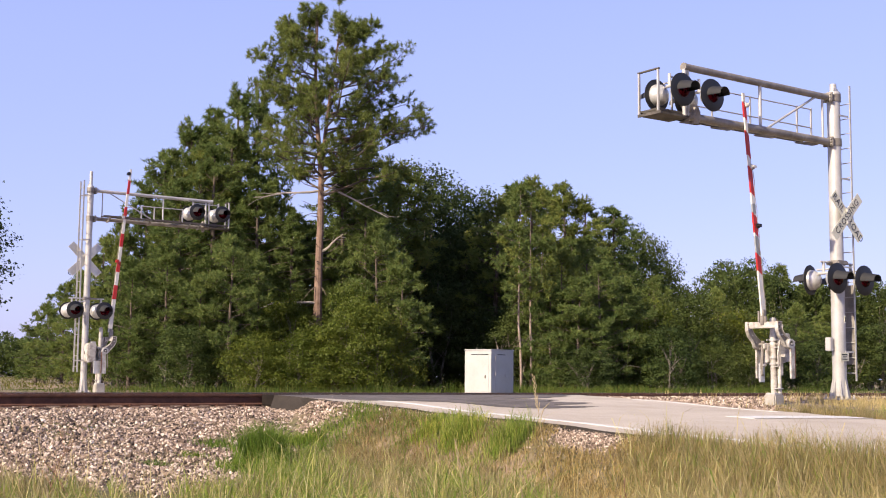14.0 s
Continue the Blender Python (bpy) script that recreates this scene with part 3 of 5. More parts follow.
def pine_meshes(height, bare, radius, seed, limbs=34, twigs=6, needle=0.23, wide=0.023, per=13, trunk_r=0.2, shape=0.86, power=4.0, rise=0.28,
                outline=None, fork=0.0, spread_by=1.6, bark=None, boughs=()):
    """Trunk, crown of needle brushes, and the limbs with their side branches.
    outline: heights with the crown's reach on its two sides; fork: where a second leader leaves the trunk."""
    gen = np.random.default_rng(seed)
    bole, wood = Build(), Build()
    zs = np.linspace(0, height * 0.97, 10)
    tx, ty = np.cumsum(gen.normal(size=10)) * 0.03, np.cumsum(gen.normal(size=10)) * 0.03
    if fork:
        tx = tx - 0.35 * np.clip((zs - fork) / 3.0, 0, 1)
    thick = trunk_r * (1 - 0.86 * (zs / height) ** 1.15)
    bole.path([(x, y, z - 0.1) for x, y, z in zip(tx, ty, zs)], list(thick), 10, False)
    second = None
    if fork:
        z2 = np.linspace(fork - 0.4, height * 0.9, 7)
        x2 = np.interp(z2, zs, tx) + np.array([0.0, 0.2, 0.42, 0.65, 0.85, 1.0, 1.1])
        second = (x2, z2)
        bole.path([(x, 0.05, z) for x, z in zip(x2, z2)], list(np.interp(z2, zs, thick) * 0.78), 8, False)
    cs, ds = [], []
    for i in range(limbs + len(boughs)):
        f = (i + gen.uniform(0, 0.9)) / limbs
        z1 = bare + (height - bare) * f
        az = i * 2.4 + gen.uniform(-0.5, 0.5)
        if i >= limbs:
            z1, az = boughs[i - limbs][0], radians(boughs[i - limbs][1])
            f = (z1 - bare) / (height - bare)
        ca, sa = math.cos(az), math.sin(az)
        if outline:
            hs, west, east = outline
            side, deep = np.interp(z1, hs, east if ca > 0 else west), np.interp(z1, hs, [(w + e) / 2 for w, e in zip(west, east)])
            reach = 1.0 / math.sqrt((ca / side) ** 2 + (sa / deep) ** 2)
        else:
            reach = radius * (1 - f ** power * shape) * (0.65 + 0.35 * min(1.0, f * 4 + 0.2))
        reach = max(reach * gen.uniform(0.62, 1.05), 0.4) if i < limbs else boughs[i - limbs][2]
        slope = rise + 1.6 * max(0.0, f - 0.8) / 0.2 * (i < limbs)
        z0 = min(max(z1 - reach * slope * 0.75, bare * 0.8), height * 0.95)
        bx = np.interp(z0, zs, tx)
        if second and ca > 0 and z0 > fork:
            bx = np.interp(z0, second[1], second[0])
        pts = limb_points((bx, np.interp(z0, zs, ty), z0), (ca, sa, slope), max(0.3, reach - bx * ca), gen, 0.1, 6, 0.13)
        wood.path(pts, list(np.linspace(max(0.016, 0.052 * trunk_r / 0.2 * (1.1 - 0.7 * f)) * (0.6 + reach / 8), 0.009, 7)), 5 if twigs > 9 else 4, False)
        branches = [pts[3:]]
        for k in range(max(2, int(reach * spread_by))):
            g = gen.uniform(0.18, 0.92) * 6
            q = pts[int(g)] + (pts[int(g) + 1] - pts[int(g)]) * (g % 1)
            along = unit(pts[int(g) + 1] - pts[int(g)])
            off = unit(np.cross(along, gen.normal(size=3)) * np.array([1, 1, 0.45]))
            b = limb_points(q, along * 0.55 + off + np.array([0, 0, 0.22]), max(0.35, reach * gen.uniform(0.2, 0.38) * (1.25 - g / 8)), gen, 0.25, 3, 0.2)
            if twigs > 9 or k % 2 == 0:
                wood.path(b, list(np.linspace(0.02, 0.007, 4)), 3, False)
            branches.append(b)
        for b in branches:
            for k in range(twigs):
                g = (len(b) - 1) * (1.0 if k == 0 else gen.uniform(0.35, 1.0))
                lo = min(int(g), len(b) - 2)
                q = b[lo] + (b[lo + 1] - b[lo]) * (g - lo)
                d = unit(unit(b[lo + 1] - b[lo]) * 0.6 + gen.normal(size=3) * 0.6 + np.array([0, 0, 0.45]))
                e = q + d * gen.uniform(0.12, 0.42)
                if twigs > 9 and k % 2 == 0:
                    wood.path([q, e], [0.009, 0.005], 3, False)
                cs.append(e)
                ds.append(d)
    for i in range(int(limbs * 0.3)):
        z = bare * gen.uniform(0.5, 1.05)
        az = gen.uniform(0, 6.28)
        pts = limb_points((np.interp(z, zs, tx), np.interp(z, zs, ty), z), (math.cos(az), math.sin(az), -0.1), gen.uniform(0.4, radius * 0.5), gen, -0.2, 4, 0.25)
        wood.path(pts, list(np.linspace(0.028, 0.006, 5)), 4, False)
    v, f = tufts(np.array(cs), np.array(ds), per, needle, wide, gen)
    return bole.mesh("trunk", bark or BARK_DARK, True), fast_mesh("crown", v, f, NEEDLES), wood.mesh("branchwork", BARK_DARK, True)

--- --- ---

* _Exercise details_
Work out how many lines of the listing above include the word "with". Report only the number.

* _Written solution_
3